Essential Python Libraries
NumPy
NumPy, short for Numerical Python, has long been a cornerstone of numerical computing in Python. It provides the data structures, algorithms, and library glue needed for most scientific applications involving numerical data in Python. NumPy contains, among other things:
- A fast and efficient multidimensional array object ndarray
- Functions for performing element-wise computations with arrays or mathematical operations between arrays
- Tools for reading and writing array-based datasets to disk
- Linear algebra operations, Fourier transform, and random number generation
- A mature C API to enable Python extensions and native C or C++ code to access NumPy’s data structures and computational facilities
For numerical data, NumPy arrays are more efficient for storing and manipulating data than the other built-in Python data structures. Also, libraries written in a lower-level language, such as C or Fortran, can operate on the data stored in a NumPy array without copying data into some other memory representation.
pandas
pandas provides high-level data structures and functions designed to make working with structured or tabular data fast, easy, and expressive. Since its emergence in 2010, it has helped enable Python to be a powerful and productive data analysis environment. pandas blends the high-performance, array-computing ideas of NumPy with the flexible data manipulation capabilities of spreadsheets and relational databases.It provides sophisticated indexing functionality to make it easy to reshape, slice and dice, perform aggregations, and select subsets of data. The pandas name itself is derived from panel data, an econometrics term for multidimensional structured datasets, and a play on the phrase Python data analysis itself.
matplotlib
matplotlib is the most popular Python library for producing plots and other two-dimensional data visualizations. It was originally created by John D. Hunter and is now maintained by a large team of developers. It is designed for creating plots suitable for publication.
IPython and Jupyter
It does not provide any computational or data analytical tools by itself, IPython is designed from the ground up to maximize your productivity in both interactive computing and software development. It encourages an execute-explore workflow instead of the typical edit-compile-run workflow of many other programming languages. It also provides easy access to your operating system’s shell and filesystem. The Jupyter notebook system also allows you to author content in Markdown and HTML, providing you a means to create rich documents with code and text. Other programming languages have also implemented kernels for Jupyter to enable you to use languages other than Python in Jupyter.
SciPy
SciPy is a collection of packages addressing a number of different standard problem domains in scientific computing. Here is a sampling of the packages included.

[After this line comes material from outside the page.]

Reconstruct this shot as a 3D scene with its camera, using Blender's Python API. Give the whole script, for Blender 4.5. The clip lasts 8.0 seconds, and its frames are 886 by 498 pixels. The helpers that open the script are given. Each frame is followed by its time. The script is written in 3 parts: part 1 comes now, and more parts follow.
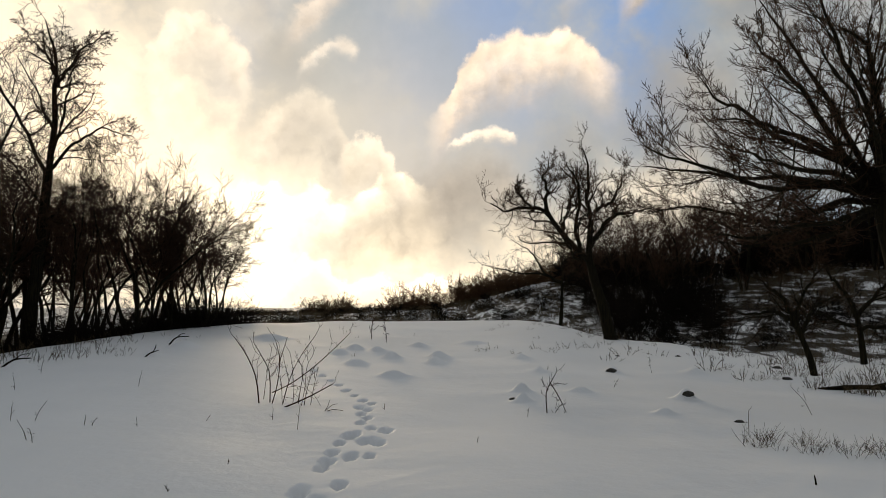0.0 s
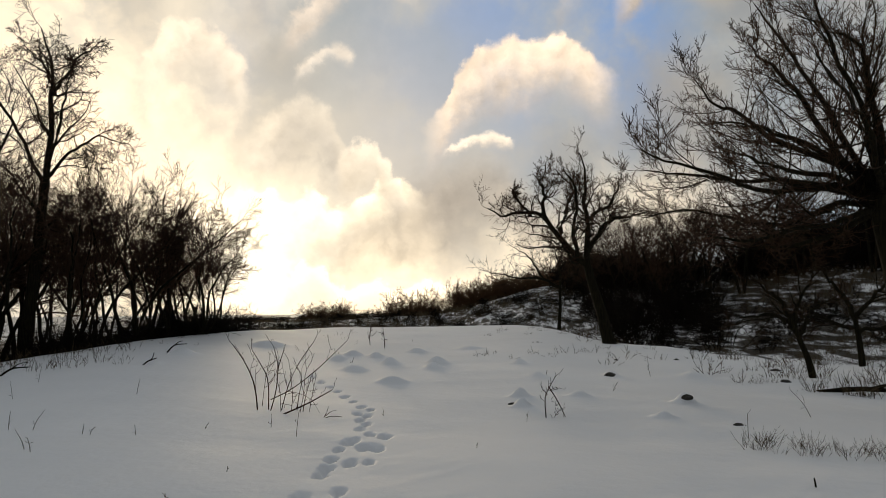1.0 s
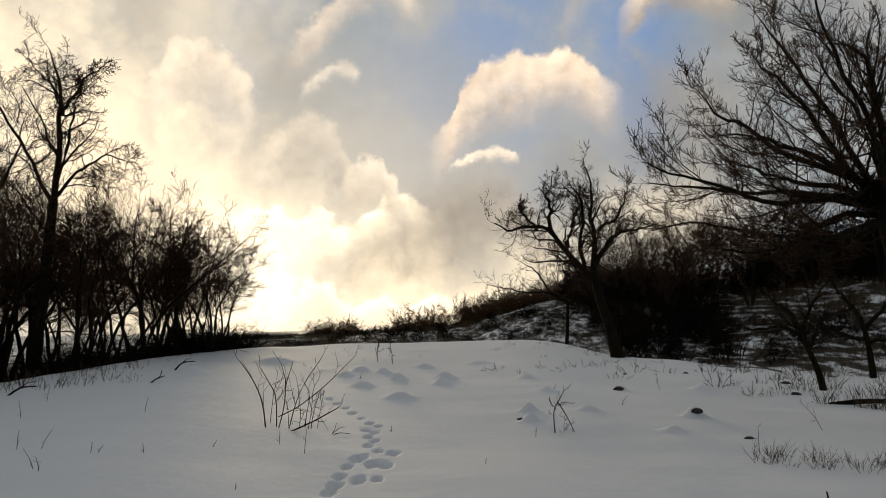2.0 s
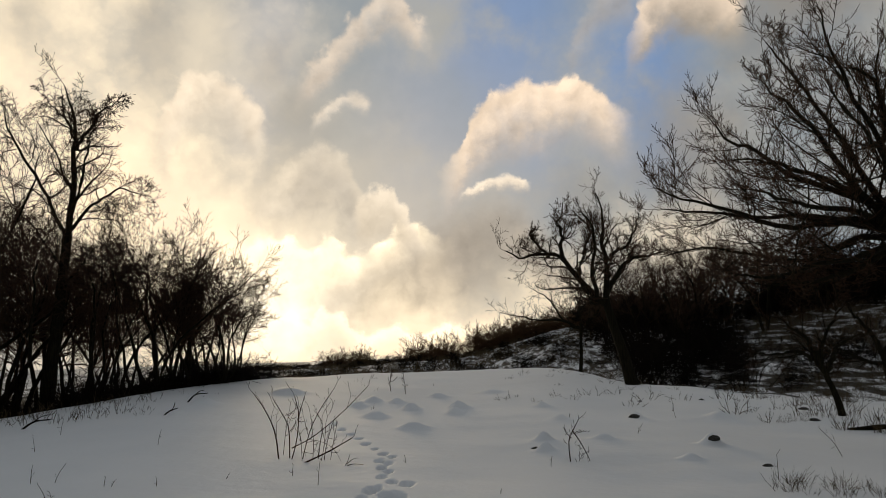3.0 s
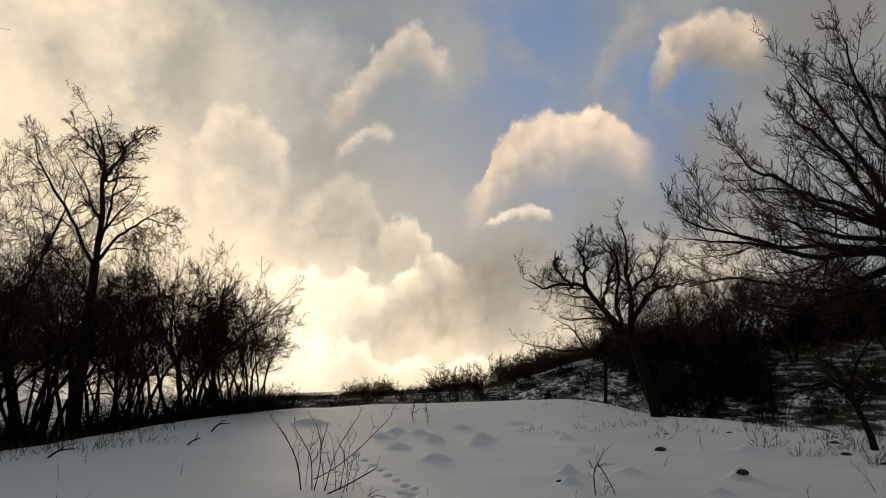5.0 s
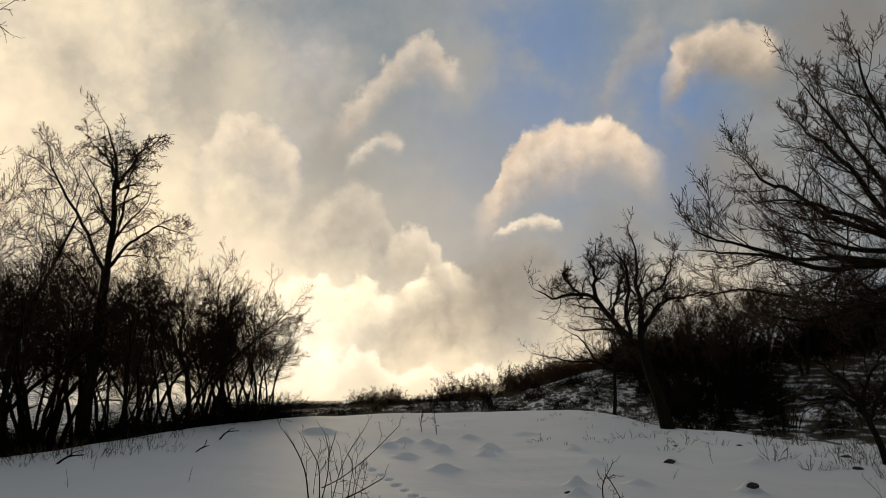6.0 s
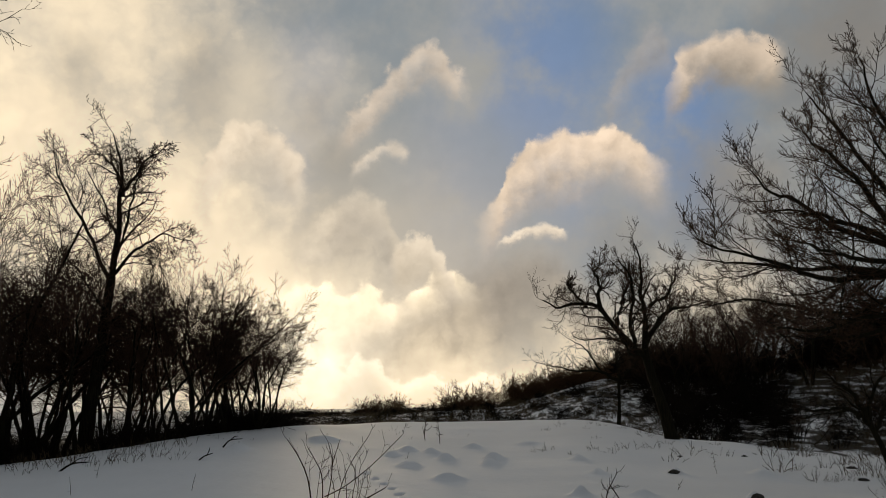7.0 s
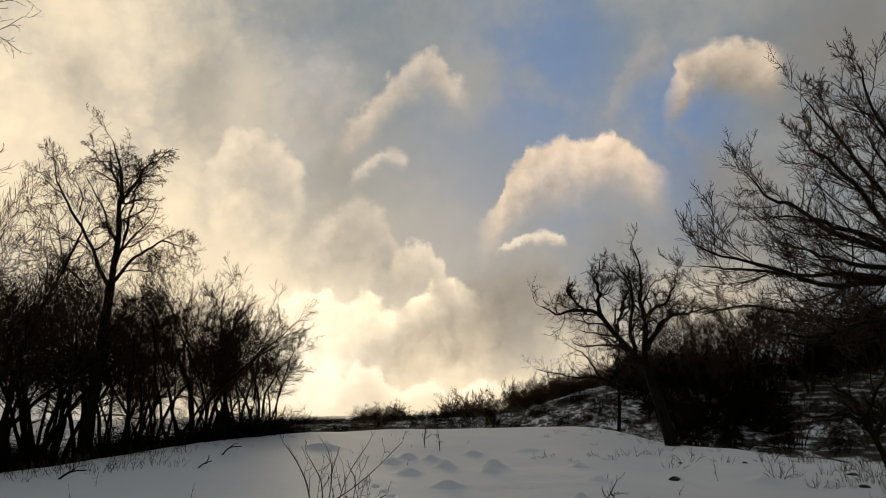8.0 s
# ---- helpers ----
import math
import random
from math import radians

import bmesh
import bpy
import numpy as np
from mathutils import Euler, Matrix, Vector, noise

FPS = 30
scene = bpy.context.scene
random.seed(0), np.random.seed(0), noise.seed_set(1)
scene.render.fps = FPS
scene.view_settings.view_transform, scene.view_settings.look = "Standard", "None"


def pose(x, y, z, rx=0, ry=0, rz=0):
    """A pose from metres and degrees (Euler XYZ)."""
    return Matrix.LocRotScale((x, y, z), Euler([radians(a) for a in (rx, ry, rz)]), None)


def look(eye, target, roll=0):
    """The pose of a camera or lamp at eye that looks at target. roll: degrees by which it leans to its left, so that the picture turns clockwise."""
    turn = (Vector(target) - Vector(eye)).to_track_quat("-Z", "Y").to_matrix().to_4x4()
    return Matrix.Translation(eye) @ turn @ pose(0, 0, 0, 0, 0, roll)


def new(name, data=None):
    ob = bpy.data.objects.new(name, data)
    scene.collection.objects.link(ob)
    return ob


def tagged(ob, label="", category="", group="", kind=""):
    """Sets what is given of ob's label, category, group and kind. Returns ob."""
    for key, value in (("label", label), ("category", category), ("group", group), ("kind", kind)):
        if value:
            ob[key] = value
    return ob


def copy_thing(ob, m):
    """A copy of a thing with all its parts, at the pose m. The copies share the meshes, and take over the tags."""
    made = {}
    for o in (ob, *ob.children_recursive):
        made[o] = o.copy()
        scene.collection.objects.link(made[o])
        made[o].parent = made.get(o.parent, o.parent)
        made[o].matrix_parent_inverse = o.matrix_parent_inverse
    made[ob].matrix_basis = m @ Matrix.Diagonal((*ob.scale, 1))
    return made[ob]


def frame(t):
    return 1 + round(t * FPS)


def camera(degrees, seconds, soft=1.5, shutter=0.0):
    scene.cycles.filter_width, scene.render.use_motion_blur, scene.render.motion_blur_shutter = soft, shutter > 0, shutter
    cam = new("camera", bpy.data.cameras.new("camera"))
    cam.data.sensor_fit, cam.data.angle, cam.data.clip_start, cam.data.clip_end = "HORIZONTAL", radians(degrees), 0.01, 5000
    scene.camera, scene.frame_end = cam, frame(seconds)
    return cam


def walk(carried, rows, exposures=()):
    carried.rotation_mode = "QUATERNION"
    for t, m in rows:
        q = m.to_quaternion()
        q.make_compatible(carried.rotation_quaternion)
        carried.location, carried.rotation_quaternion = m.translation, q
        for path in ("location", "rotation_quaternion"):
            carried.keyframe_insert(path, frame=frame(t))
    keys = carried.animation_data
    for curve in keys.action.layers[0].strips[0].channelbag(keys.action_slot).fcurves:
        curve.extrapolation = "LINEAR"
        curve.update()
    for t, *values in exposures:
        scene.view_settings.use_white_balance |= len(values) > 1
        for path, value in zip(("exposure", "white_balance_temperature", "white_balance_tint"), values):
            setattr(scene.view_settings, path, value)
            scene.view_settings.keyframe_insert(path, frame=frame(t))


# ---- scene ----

Together NumPy and SciPy form a reasonably complete and mature computational foundation for many traditional scientific computing applications.
scikit-learn
scikit-learn has become the premier general-purpose machine learning toolkit for Python programmers. In just seven years, it has had over 1,500 contributors from around the world. It includes submodules for such models as :
- Classification: SVM, nearest neighbors, random forest, logistic regression, etc.
- Regression: Lasso, ridge regression, etc.
- Clustering: k-means, spectral clustering, etc.
- Dimensionality reduction: PCA, feature selection, matrix factorization, etc.
- Model selection: Grid search, cross-validation, metrics
- Preprocessing: Feature extraction, normalization
Installation and Setup
To install on Windows, download the Anaconda installer. Follow the instructions on the link to install anaconda in your system. To install additional Python packages :
conda install package_name
pip install package_name
conda update package_name
pip install --upgrade package_name
Integrated Development Environments (IDEs) and Text Editors
When building software, however, some users may prefer to use a more richly featured IDE rather than a comparatively primitive text editor like Emacs or Vim. Here are some that you can explore :
- PyDev (free), an IDE built on the Eclipse platform
- PyCharm from JetBrains (subscription-based for commercial users, free for open source developers)
- Python Tools for Visual Studio (for Windows users)
- Spyder (free), an IDE currently shipped with Anaconda
- Komodo IDE (commercial)
Import Conventions
The Python community has adopted a number of naming conventions for commonly used modules :
import numpy as np
import matplotlib.pyplot as plt
import pandas as pd
import seaborn as sns
import statsmodels as sm
This means that when you see np.arange, this is a reference to the arange function in NumPy. This is done because it’s considered bad practice in Python software development to import everything (from numpy import *) from a large package like NumPy.